Joe Ciserano’s task was as simple as it was daunting: Transform a drab, 32-year-old precast concrete office building into the leasing envy of Long Island.
Ciserano, AIA, is an architect with H2M architects + engineers, an acclaimed regional firm specializing in commercial and infrastructure design and civil engineering projects. Their client, Fairfield Properties, recently acquired a three-story, 180,000 square foot single-tenant office building in Melville, N.Y. The developer asked H2M to revitalize the property, with the aim of reasserting its A-class rating and generating the kind of curbside stopping-power that would enable it to aggressively compete with flashy peers.
“The building was old and outdated. The owner purchased it with the idea of attracting new tenancy,” Ciserano explains. “The precast concrete panels were actually part of the wall system. So stripping the concrete exterior wasn’t a consideration.”
But a metal panel wall system definitely was. “The owner had success with metal panel systems in other properties. They like the clean, sleek modern aesthetic. What’s more, the panels could assemble right over the precast. They considered CENTRIA and a competitor. They chose the CENTRIA InterceptTM Entyre panel system.”

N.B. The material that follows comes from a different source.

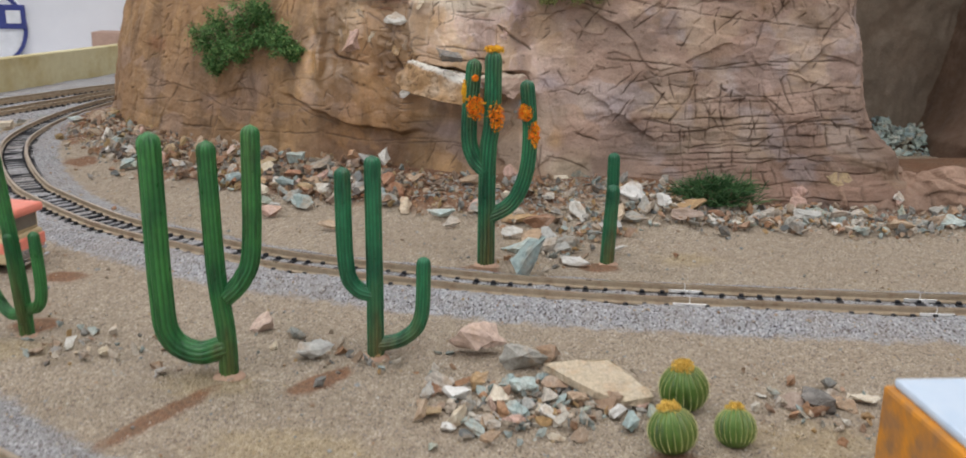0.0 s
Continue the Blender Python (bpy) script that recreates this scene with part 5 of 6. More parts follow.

The Intercept Entyre modular metal panel system offers architects, owners, structural engineers, and installers a continuous engagement flange and concealed fasteners for the sequentially installed modular panels. Project planners specified over 22,000 square feet of aluminum Intercept panels in a smooth finish.
Key to the new exterior aesthetic is a unique blend of curved and flat panels. The curved and flat aesthetics along with exceptional panel sizes transformed the building’s aesthetic. The metal panels even serve as column covers, completing a continuous metal aesthetic.
The new-look exterior was just part of the building makeover. Fairfield Properties updated inside and out. The building entrance was dramatized with granite and a glass curtain wall. Other amenities include new landscaping, granite walkways, a half-mile walking trail, granite-and-wood interior finishes, and a 6,000 square foot fitness center.
“It looks totally different,” concludes Ciserano. “It’s on a very busy commercial thoroughfare. The building looks great from the street.”
That appraisal is also shared by two other audiences–the owner and tenants. Ciserano says the owner is pleased with the outcome. But that verdict may also be biased by the best possible reaction they could hope for from savvy Long Island tenants:
“The building is fully leased with a couple of large tenants.”